OBJECTIVE
Print, word for word, the opening line of the data below and every line after it through the line that contains "turn = (Vector(target)", but not the pictures.
INFORMATION PROVIDED start
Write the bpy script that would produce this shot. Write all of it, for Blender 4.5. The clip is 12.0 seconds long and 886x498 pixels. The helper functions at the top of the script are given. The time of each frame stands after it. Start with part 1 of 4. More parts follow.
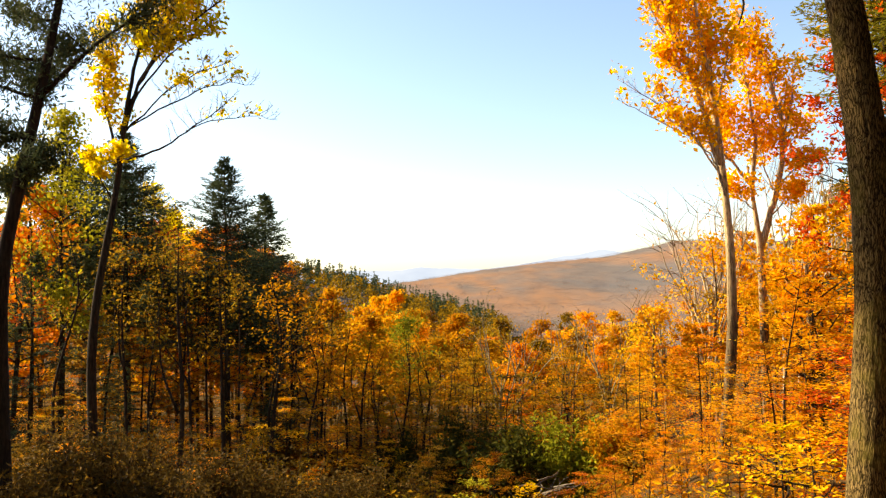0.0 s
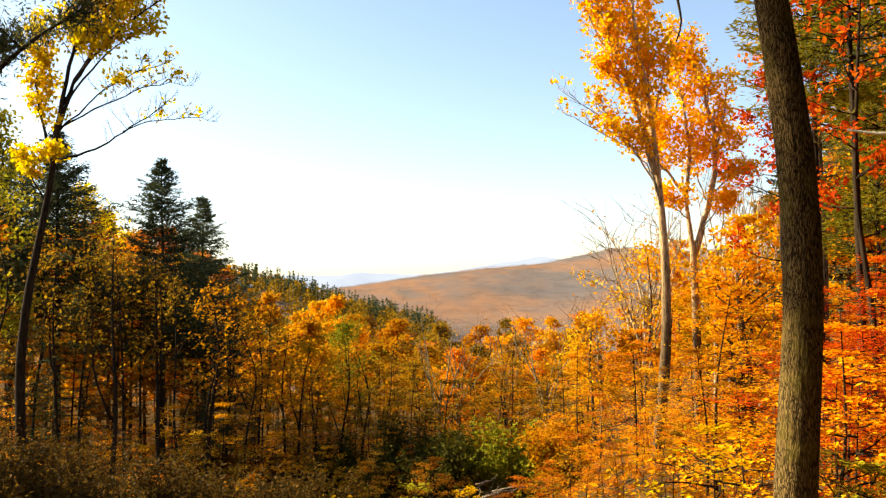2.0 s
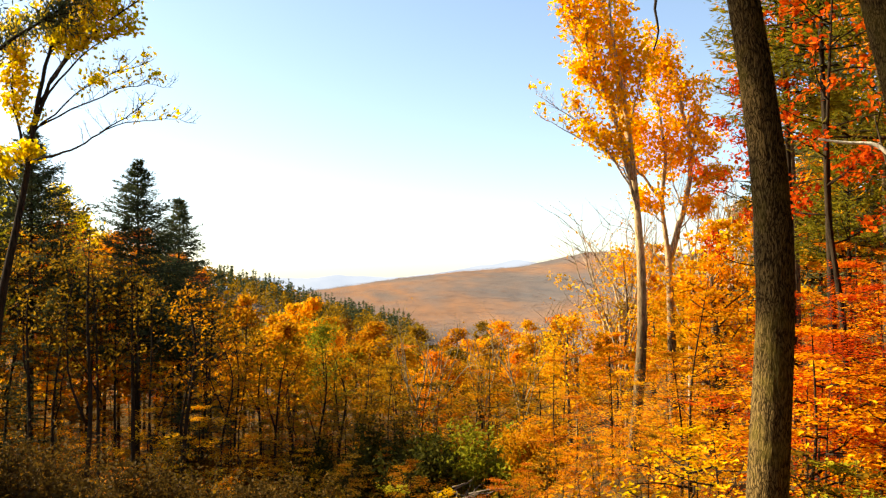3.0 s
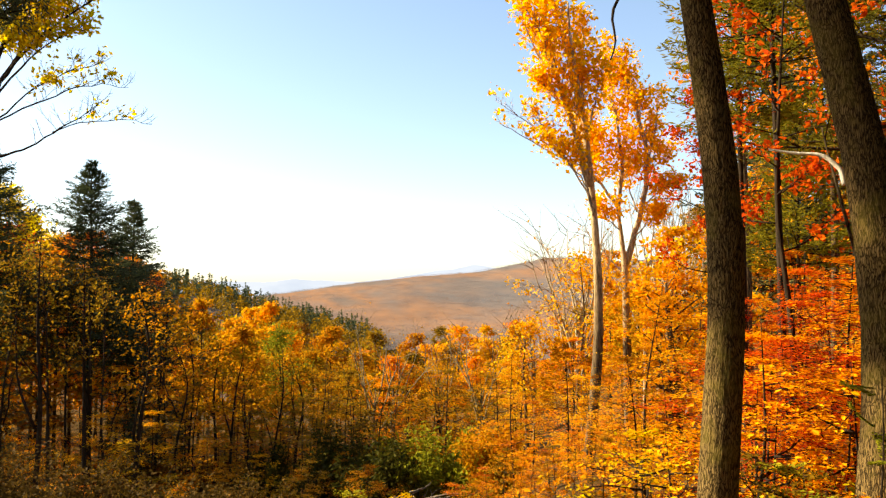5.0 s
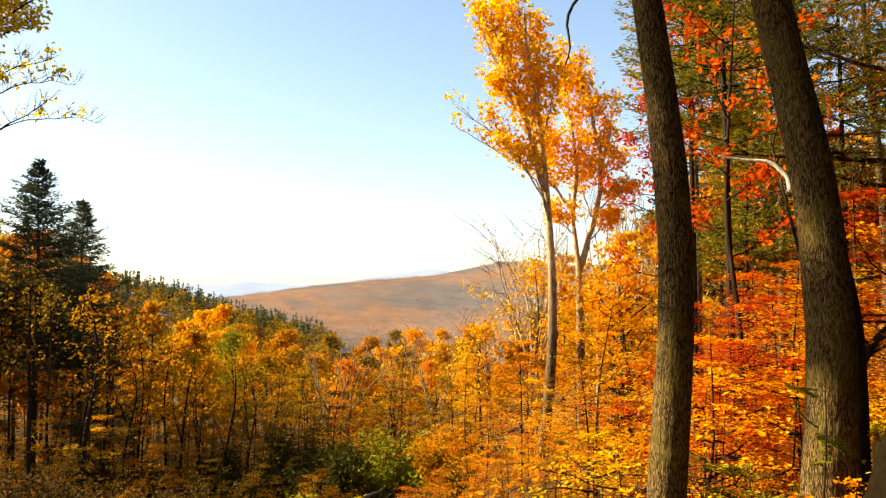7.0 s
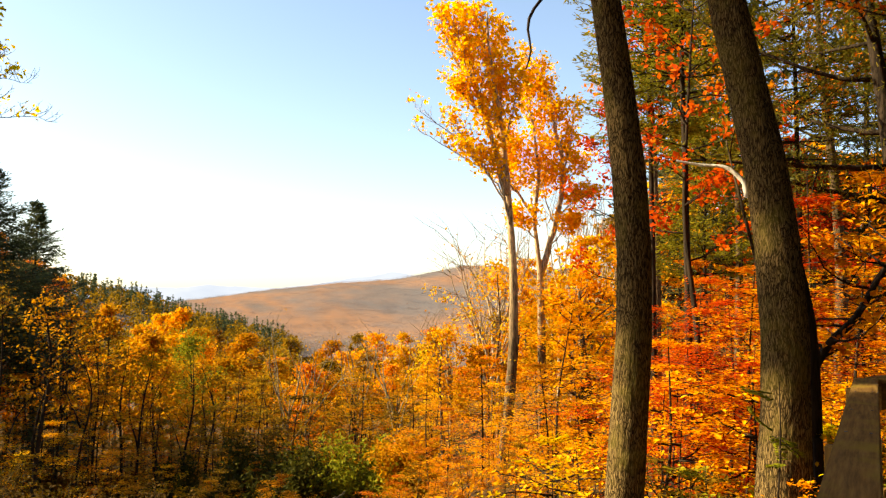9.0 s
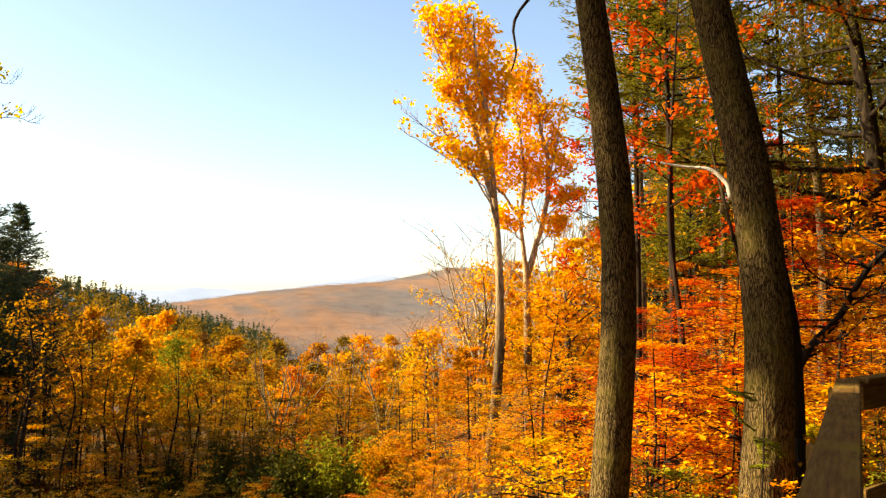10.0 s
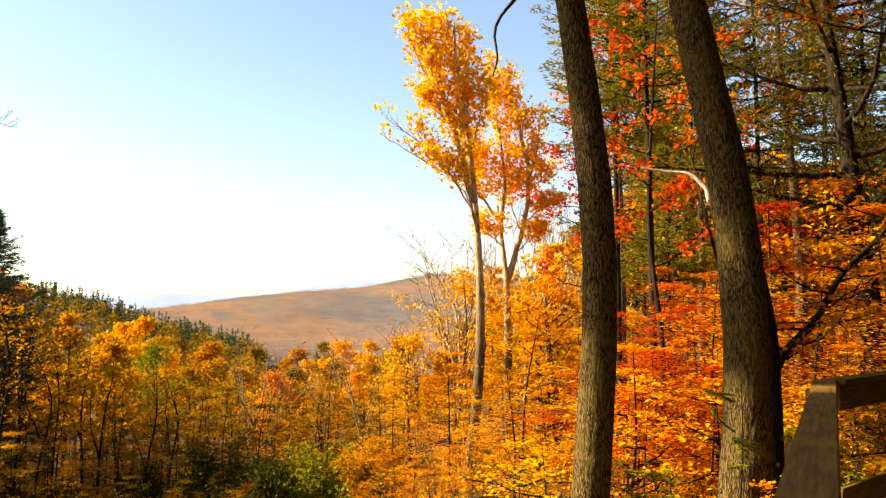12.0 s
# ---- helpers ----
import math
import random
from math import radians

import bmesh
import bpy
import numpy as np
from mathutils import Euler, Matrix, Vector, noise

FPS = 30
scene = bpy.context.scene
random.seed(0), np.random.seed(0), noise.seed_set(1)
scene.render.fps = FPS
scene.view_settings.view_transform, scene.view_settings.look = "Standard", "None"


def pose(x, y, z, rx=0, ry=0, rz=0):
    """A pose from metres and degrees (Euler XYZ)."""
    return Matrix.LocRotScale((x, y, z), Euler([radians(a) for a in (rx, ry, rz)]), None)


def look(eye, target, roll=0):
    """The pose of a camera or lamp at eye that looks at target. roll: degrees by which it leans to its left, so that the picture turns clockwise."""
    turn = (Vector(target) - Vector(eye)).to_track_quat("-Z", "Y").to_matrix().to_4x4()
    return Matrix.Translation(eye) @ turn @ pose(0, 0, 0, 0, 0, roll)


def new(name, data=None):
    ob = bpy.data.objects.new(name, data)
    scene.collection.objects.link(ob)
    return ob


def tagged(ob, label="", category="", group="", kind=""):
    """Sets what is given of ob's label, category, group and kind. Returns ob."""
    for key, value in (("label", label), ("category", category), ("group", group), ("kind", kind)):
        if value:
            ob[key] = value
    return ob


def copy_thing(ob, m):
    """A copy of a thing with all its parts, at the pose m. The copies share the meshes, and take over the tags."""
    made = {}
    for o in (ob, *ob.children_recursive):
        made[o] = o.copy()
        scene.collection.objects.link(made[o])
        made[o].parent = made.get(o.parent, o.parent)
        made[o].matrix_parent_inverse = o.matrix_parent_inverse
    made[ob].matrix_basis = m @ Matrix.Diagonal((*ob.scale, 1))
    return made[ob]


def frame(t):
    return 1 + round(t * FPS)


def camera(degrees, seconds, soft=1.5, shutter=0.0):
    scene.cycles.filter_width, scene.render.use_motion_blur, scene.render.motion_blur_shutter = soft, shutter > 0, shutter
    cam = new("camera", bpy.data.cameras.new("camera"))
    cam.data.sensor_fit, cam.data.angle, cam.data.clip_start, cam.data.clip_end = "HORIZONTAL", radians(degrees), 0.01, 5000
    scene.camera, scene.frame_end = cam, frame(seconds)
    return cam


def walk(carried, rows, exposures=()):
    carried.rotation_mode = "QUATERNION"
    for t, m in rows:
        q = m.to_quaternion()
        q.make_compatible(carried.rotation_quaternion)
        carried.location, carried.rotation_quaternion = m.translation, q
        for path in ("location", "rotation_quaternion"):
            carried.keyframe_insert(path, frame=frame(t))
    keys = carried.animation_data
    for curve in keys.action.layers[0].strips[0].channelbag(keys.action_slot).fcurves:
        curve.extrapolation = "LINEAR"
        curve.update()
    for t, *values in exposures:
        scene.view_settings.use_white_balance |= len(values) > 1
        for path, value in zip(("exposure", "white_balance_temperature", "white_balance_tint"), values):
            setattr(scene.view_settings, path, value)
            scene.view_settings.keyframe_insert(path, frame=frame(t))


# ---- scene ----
# ---- camera ----
cam = camera(55.70, 12.0, soft=1.3)
PATH = [
    (0, pose(-0.000, 0.000, 1.620, 92.277, 0.500, 0.020)),
    (0.5, pose(-0.019, -0.030, 1.621, 92.387, 0.403, -1.139)),
    (1, pose(-0.046, -0.085, 1.621, 92.461, 0.341, -2.230)),
    (1.5, pose(-0.061, -0.107, 1.617, 92.544, 0.194, -3.227)),
    (2, pose(-0.065, -0.111, 1.614, 92.631, 0.101, -4.129)),
    (2.5, pose(-0.086, -0.137, 1.616, 92.732, -0.016, -4.966)),
    (3, pose(-0.113, -0.213, 1.621, 92.827, -0.096, -5.717)),
    (5, pose(-0.120, -0.258, 1.617, 93.174, -0.385, -8.547)),
    (5.5, pose(-0.119, -0.253, 1.616, 93.233, -0.440, -9.308)),
    (6, pose(-0.122, -0.260, 1.614, 93.306, -0.530, -10.095)),
    (6.5, pose(-0.112, -0.256, 1.610, 93.371, -0.610, -10.832)),
    (7, pose(-0.101, -0.251, 1.609, 93.439, -0.611, -11.561)),
    (9, pose(-0.060, -0.206, 1.607, 93.721, -0.714, -14.122)),
    (9.5, pose(-0.057, -0.207, 1.605, 93.810, -0.643, -14.623)),
    (10, pose(-0.047, -0.203, 1.602, 93.890, -0.638, -15.035)),
    (10.5, pose(-0.043, -0.201, 1.598, 93.964, -0.693, -15.407)),
    (11, pose(-0.050, -0.211, 1.596, 94.034, -0.747, -15.745)),
    (11.5, pose(-0.065, -0.223, 1.590, 94.164, -0.755, -16.045)),
    (12, pose(-0.072, -0.226, 1.581, 94.290, -0.553, -16.394)),
]
walk(cam, PATH, ((0, 1.58, 6750, 10), (5, 1.59, 6800, 10), (12, 1.66, 6950, 10)))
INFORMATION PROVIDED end
EXPECTED ANSWER
Write the bpy script that would produce this shot. Write all of it, for Blender 4.5. The clip is 12.0 seconds long and 886x498 pixels. The helper functions at the top of the script are given. The time of each frame stands after it. Start with part 1 of 4. More parts follow.
0.0 s
2.0 s
3.0 s
5.0 s
7.0 s
9.0 s
10.0 s
12.0 s
# ---- helpers ----
import math
import random
from math import radians

import bmesh
import bpy
import numpy as np
from mathutils import Euler, Matrix, Vector, noise

FPS = 30
scene = bpy.context.scene
random.seed(0), np.random.seed(0), noise.seed_set(1)
scene.render.fps = FPS
scene.view_settings.view_transform, scene.view_settings.look = "Standard", "None"


def pose(x, y, z, rx=0, ry=0, rz=0):
    """A pose from metres and degrees (Euler XYZ)."""
    return Matrix.LocRotScale((x, y, z), Euler([radians(a) for a in (rx, ry, rz)]), None)


def look(eye, target, roll=0):
    """The pose of a camera or lamp at eye that looks at target. roll: degrees by which it leans to its left, so that the picture turns clockwise."""
    turn = (Vector(target) - Vector(eye)).to_track_quat("-Z", "Y").to_matrix().to_4x4()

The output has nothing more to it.